The revision followed ACNB's first-quarter earnings report for 2024, which showed earnings per share (EPS) of $0.80. After accounting for minor securities gains, the core EPS was calculated at $0.79, slightly missing the mark set by both Piper Sandler and the consensus estimate of $0.80.

ACNB's financial performance in the quarter revealed a mix of hits and misses relative to expectations. The bank's provisioning was $0.03 lower than anticipated, which was a positive note. Additionally, fee income exceeded forecasts by a penny, buoyed by improved insurance revenues.

However, these gains were counterbalanced by higher-than-expected operating expenses, which exceeded projections by $0.04, and net interest income (NII) that was a penny below expectations.

The bank's net interest margin (NIM) experienced a notable decline during the quarter.

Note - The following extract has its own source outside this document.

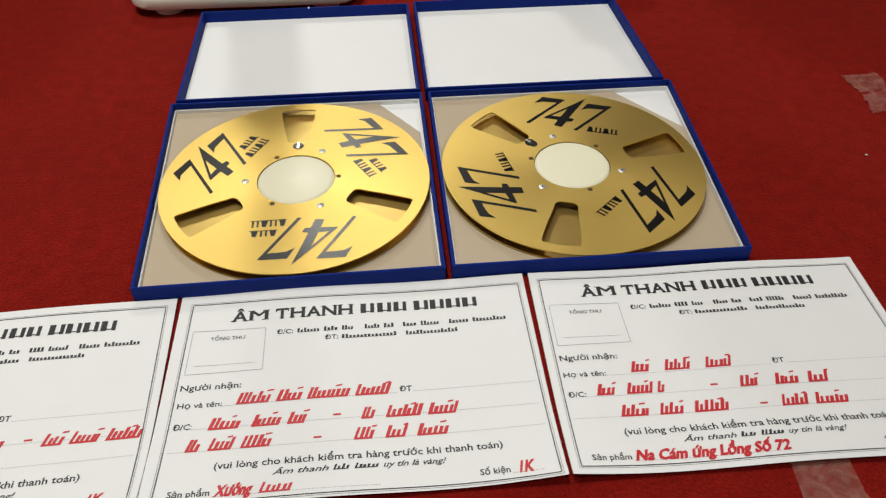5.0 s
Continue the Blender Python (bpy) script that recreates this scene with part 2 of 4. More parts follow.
BAFFLE = shader("dark_blue_baffle_paint", (0.0022, 0.0075, 0.028), 0.65, vary=0.12, scale=20, bump=0.2, bump_scale=300, Specular_IOR_Level=0.12)
BAFFLETRIM = shader("blue_grey_trim", (0.022, 0.055, 0.095), 0.5, Specular_IOR_Level=0.2)
DARKCONE = shader("dark_grey_cone", (0.014, 0.013, 0.013), 0.7, vary=0.1, scale=30, Specular_IOR_Level=0.2)
CONE = shader("grey_paper_cone", (0.048, 0.040, 0.030), 0.85, vary=0.12, scale=25, bump=0.3, bump_scale=250, Specular_IOR_Level=0.12)
RUBBER = shader("black_surround", (0.007, 0.007, 0.007), 0.7, vary=0.15, scale=40, Specular_IOR_Level=0.05)
DUST = shader("dark_dust_cap", (0.012, 0.0115, 0.011), 0.6, vary=0.1, scale=40, Specular_IOR_Level=0.2)
BLACK = shader("black_plastic", (0.012, 0.012, 0.013), 0.4, vary=0.1, scale=50)
TRIMBLACK = shader("satin_black_moulding", (0.006, 0.006, 0.006), 0.45, vary=0.1, scale=50, Specular_IOR_Level=0.2)
BLACKCLOTH = shader("black_cabinet_vinyl", (0.0045, 0.004, 0.004), 0.6, vary=0.15, scale=30, bump=0.3, bump_scale=500, Specular_IOR_Level=0.15)
DARKBROWN = shader("dark_brown_edge", (0.016, 0.008, 0.006), 0.45, vary=0.12, scale=20, Specular_IOR_Level=0.25)
GREYBASE = shader("grey_metal_skirt", (0.13, 0.125, 0.13), 0.45, 0.4, vary=0.08, scale=40)
CHAMPAGNE = shader("champagne_faceplate", (0.64, 0.45, 0.35), 0.36, 0.65, vary=0.04, scale=60, bump=0.05, bump_scale=400)
DISPLAY = shader("smoked_display_glass", (0.006, 0.006, 0.007), 0.08)
DISPGLOW = shader("faint_display_segment", (0.013, 0.012, 0.011), 0.2)
REDLED = shader("red_indicator", (0.4, 0.02, 0.02), 0.3)
PINKCLEAR = shader("clear_rim_acrylic", (0.94, 0.88, 0.90), 0.08, 0.0, Transmission_Weight=0.85, IOR=1.42)
BLADE = shader("translucent_blue_blade", (0.016, 0.022, 0.26), 0.12, 0.0, Transmission_Weight=0.5, IOR=1.3)
SILVERWIRE = shader("silver_guard_wire", (0.36, 0.37, 0.45), 0.10, 0.15, Specular_IOR_Level=1.0)
SILVERRING = shader("satin_silver_plastic", (0.62, 0.62, 0.65), 0.15, 0.25, Specular_IOR_Level=0.8)
GOLDCAP = shader("amber_cap", (0.60, 0.32, 0.03), 0.2, 0.7)
TAPE = tape_shader()
SPECK = shader("pale_lint", (0.8, 0.75, 0.7), 0.9)
CARTON = shader("white_carton", (0.80, 0.78, 0.77), 0.6, vary=0.03, scale=8, bump=0.08, bump_scale=200)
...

The NIM contracted by 16 basis points, settling at 3.77%, which was a sharper decrease than Piper Sandler had projected. The firm had anticipated a more modest decline of 3 basis points. Despite this contraction, ACNB's loan growth during the period was stronger than expected, providing some balance to the bank's financial dynamics.

The price target adjustment reflects the mixed financial results and the operational challenges faced by ACNB. With the bank's NIM continuing to normalize lower than expected, the revised price target suggests a cautious outlook on the bank's near-term financial trajectory. Piper Sandler's neutral stance remains unchanged, indicating a wait-and-see approach to the bank's stock as the market processes the latest financial data.